Written task =
Below are entries. Reproduce exactly the lines between the line holding "2. This part finishes the script." and the line holding "# ---- the vehicle", inclusive, and only those.

☆ ☆ ☆

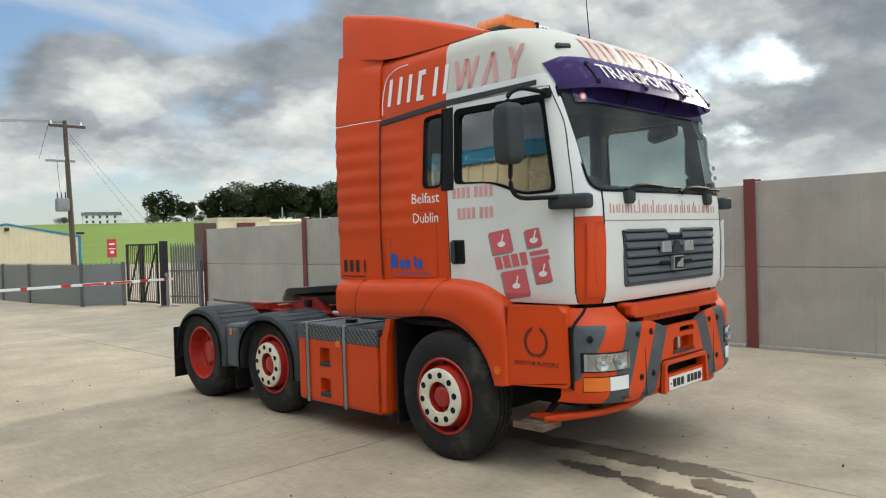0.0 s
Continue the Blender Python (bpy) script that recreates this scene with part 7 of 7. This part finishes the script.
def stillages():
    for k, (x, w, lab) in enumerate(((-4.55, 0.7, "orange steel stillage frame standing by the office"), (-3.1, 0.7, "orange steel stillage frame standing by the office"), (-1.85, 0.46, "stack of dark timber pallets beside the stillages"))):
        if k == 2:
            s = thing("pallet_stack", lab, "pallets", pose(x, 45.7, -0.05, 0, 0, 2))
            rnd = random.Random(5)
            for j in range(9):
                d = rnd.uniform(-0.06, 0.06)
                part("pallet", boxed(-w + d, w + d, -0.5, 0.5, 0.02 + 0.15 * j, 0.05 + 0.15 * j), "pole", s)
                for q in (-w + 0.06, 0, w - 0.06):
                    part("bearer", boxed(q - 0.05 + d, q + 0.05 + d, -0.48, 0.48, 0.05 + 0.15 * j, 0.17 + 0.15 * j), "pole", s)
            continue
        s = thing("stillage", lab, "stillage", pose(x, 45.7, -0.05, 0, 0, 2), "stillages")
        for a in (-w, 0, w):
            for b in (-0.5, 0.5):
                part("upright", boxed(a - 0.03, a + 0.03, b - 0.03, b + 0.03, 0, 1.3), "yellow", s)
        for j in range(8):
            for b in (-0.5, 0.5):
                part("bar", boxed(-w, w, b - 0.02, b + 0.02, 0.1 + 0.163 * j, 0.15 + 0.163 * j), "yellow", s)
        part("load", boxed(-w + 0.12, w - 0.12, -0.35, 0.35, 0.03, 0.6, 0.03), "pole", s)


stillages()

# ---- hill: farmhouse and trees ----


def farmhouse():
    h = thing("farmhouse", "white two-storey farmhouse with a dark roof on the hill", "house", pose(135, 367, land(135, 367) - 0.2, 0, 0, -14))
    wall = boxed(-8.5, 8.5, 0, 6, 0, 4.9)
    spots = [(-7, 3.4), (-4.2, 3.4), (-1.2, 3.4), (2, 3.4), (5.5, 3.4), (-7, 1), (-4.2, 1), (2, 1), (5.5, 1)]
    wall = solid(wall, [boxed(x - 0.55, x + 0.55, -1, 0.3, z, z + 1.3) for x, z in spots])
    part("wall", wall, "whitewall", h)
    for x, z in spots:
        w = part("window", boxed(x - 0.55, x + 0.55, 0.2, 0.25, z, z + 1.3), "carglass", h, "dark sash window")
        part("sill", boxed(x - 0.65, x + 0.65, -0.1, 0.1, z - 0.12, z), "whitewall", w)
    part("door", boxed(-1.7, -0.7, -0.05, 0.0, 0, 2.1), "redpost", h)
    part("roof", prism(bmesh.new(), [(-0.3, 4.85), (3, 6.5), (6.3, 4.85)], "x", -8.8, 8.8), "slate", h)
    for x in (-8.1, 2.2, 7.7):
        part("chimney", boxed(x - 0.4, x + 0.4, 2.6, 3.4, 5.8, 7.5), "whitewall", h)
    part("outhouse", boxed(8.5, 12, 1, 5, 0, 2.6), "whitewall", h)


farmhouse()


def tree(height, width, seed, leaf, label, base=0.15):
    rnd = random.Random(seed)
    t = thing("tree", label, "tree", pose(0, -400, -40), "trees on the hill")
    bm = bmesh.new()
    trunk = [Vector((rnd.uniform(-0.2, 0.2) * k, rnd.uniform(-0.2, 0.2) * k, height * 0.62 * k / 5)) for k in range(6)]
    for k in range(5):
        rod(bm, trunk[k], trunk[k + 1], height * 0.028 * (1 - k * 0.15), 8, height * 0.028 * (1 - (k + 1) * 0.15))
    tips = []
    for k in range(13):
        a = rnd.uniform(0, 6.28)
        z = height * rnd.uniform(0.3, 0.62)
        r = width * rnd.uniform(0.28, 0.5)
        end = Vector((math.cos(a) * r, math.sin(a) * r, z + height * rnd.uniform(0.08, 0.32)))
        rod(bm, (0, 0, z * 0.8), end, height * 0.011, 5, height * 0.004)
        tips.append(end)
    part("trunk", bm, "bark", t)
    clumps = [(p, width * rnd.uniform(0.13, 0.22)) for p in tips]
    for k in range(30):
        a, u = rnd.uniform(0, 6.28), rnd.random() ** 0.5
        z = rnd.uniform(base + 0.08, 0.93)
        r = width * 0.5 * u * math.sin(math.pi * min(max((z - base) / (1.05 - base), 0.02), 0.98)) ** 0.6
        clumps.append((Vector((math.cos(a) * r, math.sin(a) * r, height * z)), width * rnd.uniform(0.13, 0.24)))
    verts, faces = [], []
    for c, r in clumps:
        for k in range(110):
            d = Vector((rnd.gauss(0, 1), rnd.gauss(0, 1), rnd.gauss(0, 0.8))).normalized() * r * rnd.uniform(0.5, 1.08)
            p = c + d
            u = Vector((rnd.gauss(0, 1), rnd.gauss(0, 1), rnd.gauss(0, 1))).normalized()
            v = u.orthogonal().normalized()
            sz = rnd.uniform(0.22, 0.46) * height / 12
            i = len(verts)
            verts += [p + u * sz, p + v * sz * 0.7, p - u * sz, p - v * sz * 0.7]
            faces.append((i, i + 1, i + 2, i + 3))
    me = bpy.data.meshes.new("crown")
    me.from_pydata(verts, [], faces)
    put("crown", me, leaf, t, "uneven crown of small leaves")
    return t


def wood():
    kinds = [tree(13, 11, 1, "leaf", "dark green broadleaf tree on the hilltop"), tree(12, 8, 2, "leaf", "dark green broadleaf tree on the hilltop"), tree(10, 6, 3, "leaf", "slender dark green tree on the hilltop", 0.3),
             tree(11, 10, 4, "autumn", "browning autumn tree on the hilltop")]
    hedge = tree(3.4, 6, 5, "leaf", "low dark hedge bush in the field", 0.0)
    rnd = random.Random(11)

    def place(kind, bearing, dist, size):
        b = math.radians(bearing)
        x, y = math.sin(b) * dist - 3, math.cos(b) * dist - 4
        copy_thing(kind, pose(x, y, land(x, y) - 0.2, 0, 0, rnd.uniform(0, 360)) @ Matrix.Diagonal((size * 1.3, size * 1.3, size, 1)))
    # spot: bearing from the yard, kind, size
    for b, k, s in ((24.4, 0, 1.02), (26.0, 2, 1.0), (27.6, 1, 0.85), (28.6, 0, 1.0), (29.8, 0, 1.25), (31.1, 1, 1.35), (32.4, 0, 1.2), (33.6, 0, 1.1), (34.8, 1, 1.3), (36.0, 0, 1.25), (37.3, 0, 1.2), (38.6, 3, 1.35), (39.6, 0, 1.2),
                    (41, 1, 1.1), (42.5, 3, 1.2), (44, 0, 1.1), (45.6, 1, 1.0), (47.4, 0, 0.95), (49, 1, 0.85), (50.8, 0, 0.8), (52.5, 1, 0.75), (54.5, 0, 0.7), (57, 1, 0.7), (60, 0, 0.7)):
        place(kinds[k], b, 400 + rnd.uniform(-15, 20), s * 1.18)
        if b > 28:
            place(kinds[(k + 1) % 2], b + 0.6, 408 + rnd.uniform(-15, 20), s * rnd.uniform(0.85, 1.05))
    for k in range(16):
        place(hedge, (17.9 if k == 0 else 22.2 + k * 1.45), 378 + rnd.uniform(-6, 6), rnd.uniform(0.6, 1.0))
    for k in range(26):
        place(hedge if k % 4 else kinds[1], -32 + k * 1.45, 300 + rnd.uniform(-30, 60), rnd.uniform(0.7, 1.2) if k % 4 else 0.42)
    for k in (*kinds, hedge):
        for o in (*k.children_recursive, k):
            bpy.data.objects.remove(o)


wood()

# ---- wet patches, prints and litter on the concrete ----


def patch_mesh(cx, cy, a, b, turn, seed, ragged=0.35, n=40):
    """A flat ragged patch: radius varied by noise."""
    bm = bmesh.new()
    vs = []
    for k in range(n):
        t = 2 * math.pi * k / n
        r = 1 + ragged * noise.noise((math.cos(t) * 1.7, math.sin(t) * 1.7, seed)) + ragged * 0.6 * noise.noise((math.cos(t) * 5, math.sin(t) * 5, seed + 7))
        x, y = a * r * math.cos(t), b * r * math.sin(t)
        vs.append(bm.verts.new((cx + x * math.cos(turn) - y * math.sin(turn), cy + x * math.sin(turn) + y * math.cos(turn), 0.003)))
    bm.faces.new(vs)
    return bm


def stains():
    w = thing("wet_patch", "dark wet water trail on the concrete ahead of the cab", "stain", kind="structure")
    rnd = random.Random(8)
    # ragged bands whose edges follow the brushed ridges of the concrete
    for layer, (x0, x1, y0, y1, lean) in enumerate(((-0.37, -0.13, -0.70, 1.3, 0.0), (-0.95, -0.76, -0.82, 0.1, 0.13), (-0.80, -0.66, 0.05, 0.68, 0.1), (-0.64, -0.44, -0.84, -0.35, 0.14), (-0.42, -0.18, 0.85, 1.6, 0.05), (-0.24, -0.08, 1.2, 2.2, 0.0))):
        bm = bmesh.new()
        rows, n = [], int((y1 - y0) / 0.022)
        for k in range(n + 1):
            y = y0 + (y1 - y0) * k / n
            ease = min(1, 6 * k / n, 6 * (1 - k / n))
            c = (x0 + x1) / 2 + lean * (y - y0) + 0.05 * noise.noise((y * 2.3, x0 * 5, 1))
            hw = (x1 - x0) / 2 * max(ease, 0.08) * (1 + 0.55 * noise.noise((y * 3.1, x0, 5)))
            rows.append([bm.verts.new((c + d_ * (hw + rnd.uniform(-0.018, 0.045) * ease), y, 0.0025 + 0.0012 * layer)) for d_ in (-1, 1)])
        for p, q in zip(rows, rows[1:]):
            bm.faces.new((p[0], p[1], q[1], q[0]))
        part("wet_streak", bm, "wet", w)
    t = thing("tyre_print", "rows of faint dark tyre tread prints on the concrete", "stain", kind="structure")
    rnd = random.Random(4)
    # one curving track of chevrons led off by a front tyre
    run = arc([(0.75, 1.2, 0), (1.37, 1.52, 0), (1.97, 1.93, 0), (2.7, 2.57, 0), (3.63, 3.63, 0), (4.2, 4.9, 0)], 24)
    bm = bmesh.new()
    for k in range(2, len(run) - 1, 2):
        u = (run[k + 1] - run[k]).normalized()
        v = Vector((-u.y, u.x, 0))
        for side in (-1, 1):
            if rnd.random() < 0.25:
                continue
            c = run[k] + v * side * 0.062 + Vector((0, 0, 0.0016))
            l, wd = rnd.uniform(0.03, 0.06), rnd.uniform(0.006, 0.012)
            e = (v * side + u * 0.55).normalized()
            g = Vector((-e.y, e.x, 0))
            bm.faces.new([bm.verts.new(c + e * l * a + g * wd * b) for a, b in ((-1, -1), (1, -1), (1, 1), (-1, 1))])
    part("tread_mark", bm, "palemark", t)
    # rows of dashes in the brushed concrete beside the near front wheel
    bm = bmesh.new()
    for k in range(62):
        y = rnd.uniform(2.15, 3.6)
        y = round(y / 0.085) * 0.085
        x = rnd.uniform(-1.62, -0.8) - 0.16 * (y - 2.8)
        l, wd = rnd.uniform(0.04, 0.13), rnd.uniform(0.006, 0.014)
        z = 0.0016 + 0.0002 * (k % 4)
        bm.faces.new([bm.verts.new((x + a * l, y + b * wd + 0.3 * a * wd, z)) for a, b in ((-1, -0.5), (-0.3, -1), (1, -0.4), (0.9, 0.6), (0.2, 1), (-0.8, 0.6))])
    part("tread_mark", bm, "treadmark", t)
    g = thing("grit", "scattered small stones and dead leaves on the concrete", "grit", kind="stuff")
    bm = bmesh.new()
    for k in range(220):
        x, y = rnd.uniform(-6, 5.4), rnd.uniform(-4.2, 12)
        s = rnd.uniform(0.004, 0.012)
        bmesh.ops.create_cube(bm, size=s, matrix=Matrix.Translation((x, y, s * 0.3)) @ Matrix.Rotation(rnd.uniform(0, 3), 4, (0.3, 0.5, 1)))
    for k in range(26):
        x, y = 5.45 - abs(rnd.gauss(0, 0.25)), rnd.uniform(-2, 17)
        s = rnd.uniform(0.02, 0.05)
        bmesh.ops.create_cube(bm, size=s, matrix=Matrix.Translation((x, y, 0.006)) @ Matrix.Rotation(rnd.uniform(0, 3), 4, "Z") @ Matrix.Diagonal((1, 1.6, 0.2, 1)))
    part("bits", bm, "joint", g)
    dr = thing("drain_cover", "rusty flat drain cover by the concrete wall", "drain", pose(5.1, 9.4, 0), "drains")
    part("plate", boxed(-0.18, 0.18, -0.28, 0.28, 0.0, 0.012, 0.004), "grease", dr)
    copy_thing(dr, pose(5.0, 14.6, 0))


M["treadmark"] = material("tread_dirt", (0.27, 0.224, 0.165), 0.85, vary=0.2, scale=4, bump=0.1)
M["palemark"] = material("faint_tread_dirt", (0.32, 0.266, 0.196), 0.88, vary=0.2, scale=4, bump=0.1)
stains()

☆ ☆ ☆

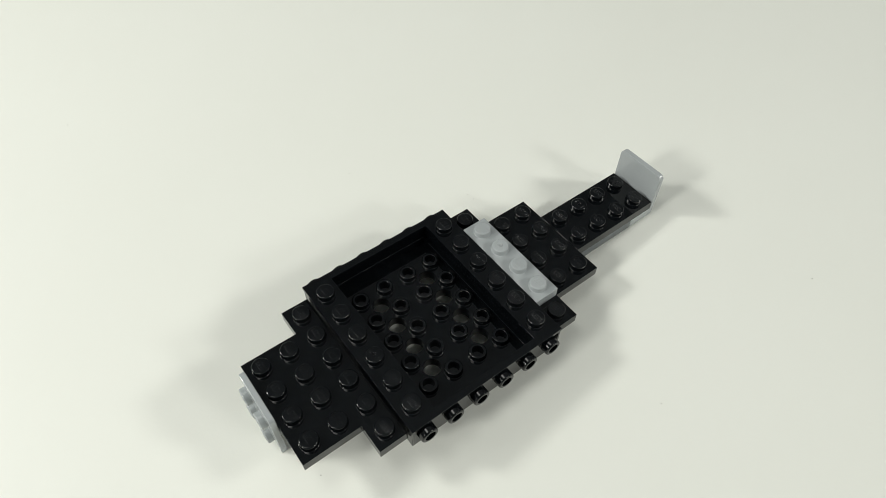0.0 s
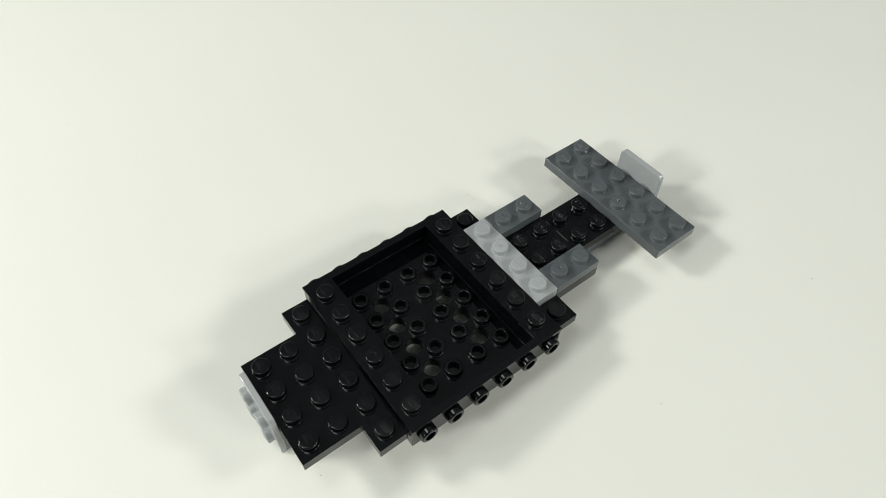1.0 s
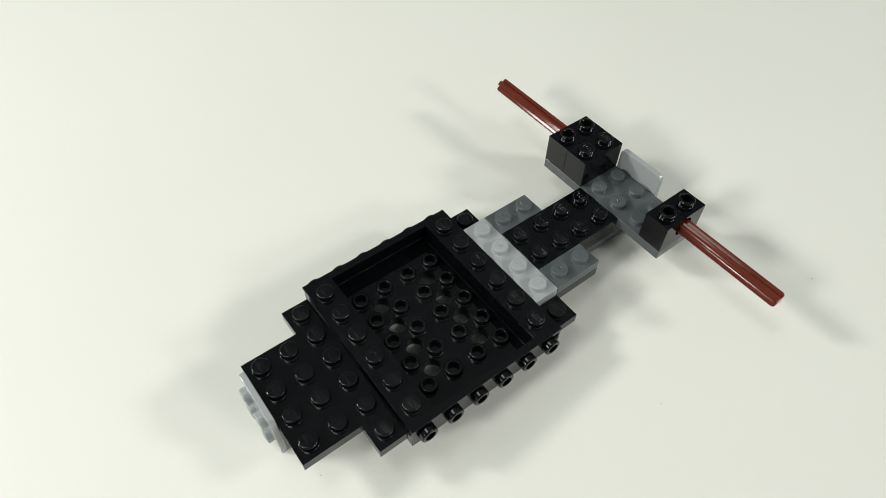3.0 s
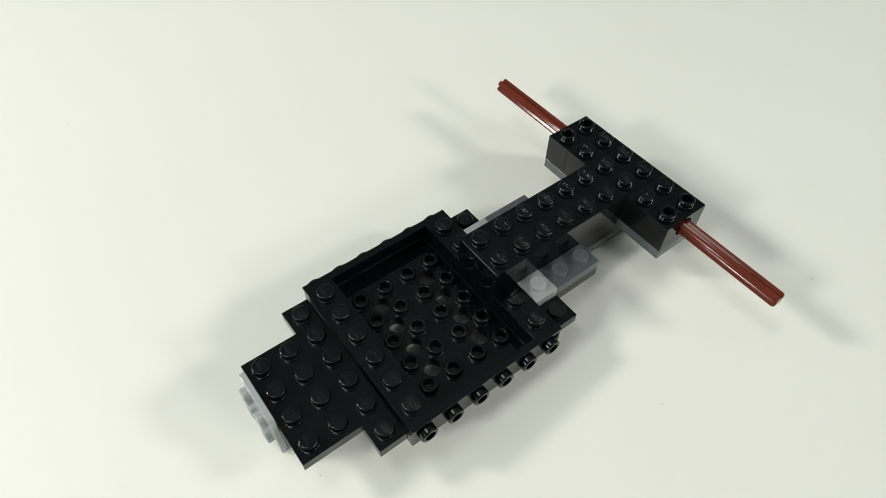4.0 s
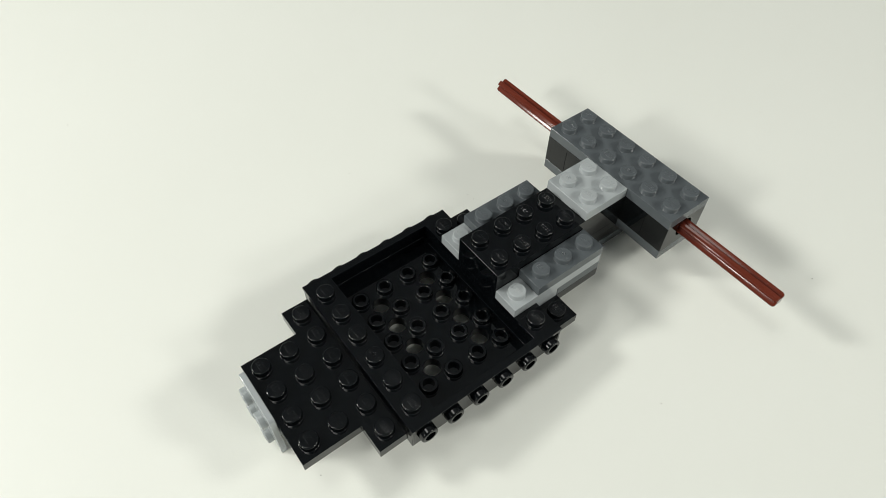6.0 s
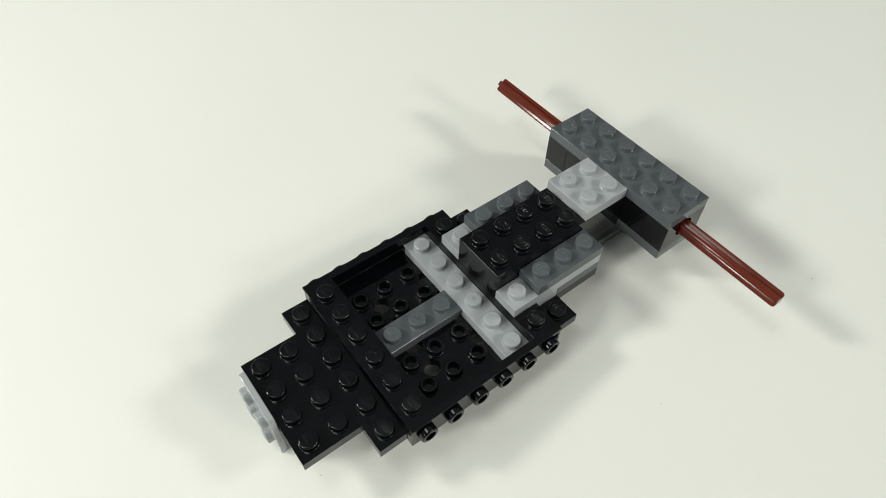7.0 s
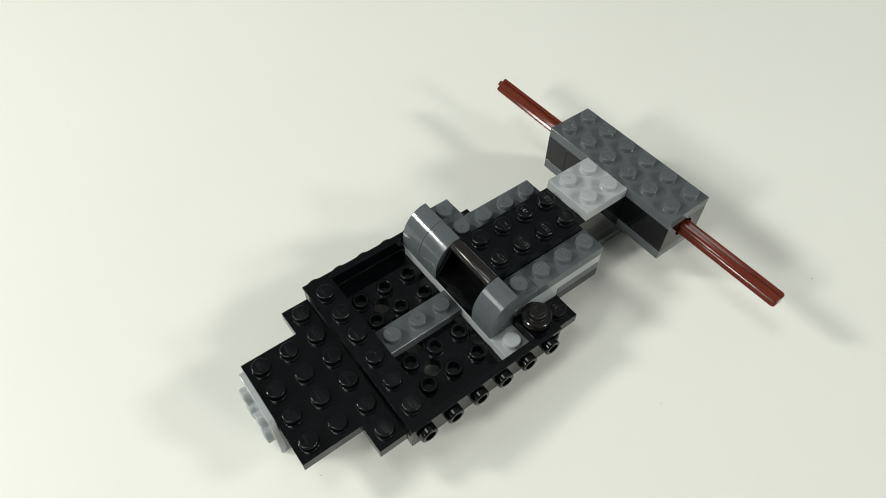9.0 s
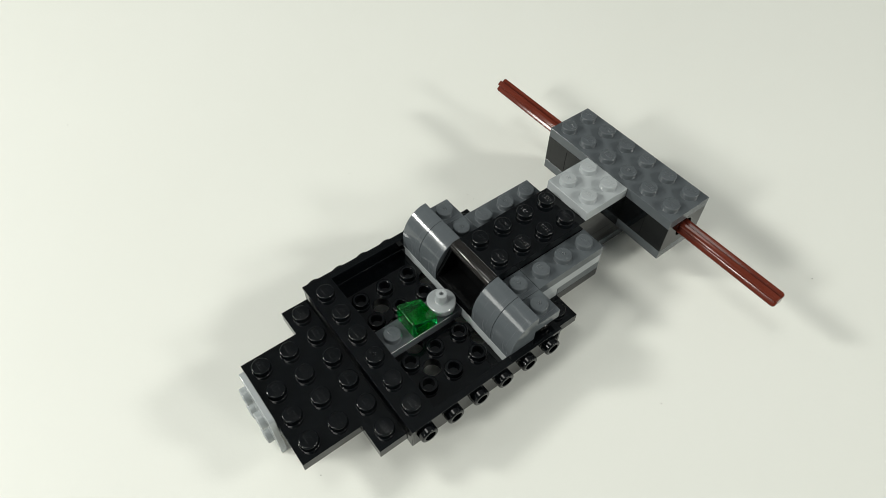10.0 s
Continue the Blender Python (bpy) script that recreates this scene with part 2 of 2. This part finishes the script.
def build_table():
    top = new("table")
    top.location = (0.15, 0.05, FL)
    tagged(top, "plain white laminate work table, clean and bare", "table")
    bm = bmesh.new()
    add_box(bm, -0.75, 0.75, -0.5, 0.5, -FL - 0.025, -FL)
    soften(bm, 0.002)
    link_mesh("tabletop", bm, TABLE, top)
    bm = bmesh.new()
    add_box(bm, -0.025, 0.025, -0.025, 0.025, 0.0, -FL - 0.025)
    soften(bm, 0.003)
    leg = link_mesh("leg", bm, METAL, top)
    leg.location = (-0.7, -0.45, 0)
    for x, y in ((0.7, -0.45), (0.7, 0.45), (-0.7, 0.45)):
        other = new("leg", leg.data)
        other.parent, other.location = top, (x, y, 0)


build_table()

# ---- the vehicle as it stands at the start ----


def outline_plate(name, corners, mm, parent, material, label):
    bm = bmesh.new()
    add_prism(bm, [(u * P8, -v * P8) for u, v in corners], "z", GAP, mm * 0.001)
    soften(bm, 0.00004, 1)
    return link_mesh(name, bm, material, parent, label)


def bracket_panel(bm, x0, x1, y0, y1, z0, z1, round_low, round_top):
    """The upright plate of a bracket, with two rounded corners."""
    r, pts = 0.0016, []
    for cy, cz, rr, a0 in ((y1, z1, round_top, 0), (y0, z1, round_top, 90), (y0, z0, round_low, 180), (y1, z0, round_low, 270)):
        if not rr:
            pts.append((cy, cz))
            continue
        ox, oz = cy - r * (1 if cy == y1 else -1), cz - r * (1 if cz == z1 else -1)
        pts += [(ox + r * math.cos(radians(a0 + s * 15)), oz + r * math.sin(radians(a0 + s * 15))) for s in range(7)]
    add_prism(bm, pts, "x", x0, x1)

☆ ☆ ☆

Expected answer =
Continue the Blender Python (bpy) script that recreates this scene with part 2 of 2. This part finishes the script.
def build_table():
    top = new("table")
    top.location = (0.15, 0.05, FL)
    tagged(top, "plain white laminate work table, clean and bare", "table")
    bm = bmesh.new()
    add_box(bm, -0.75, 0.75, -0.5, 0.5, -FL - 0.025, -FL)
    soften(bm, 0.002)
    link_mesh("tabletop", bm, TABLE, top)
    bm = bmesh.new()
    add_box(bm, -0.025, 0.025, -0.025, 0.025, 0.0, -FL - 0.025)
    soften(bm, 0.003)
    leg = link_mesh("leg", bm, METAL, top)
    leg.location = (-0.7, -0.45, 0)
    for x, y in ((0.7, -0.45), (0.7, 0.45), (-0.7, 0.45)):
        other = new("leg", leg.data)
        other.parent, other.location = top, (x, y, 0)


build_table()

# ---- the vehicle as it stands at the start ----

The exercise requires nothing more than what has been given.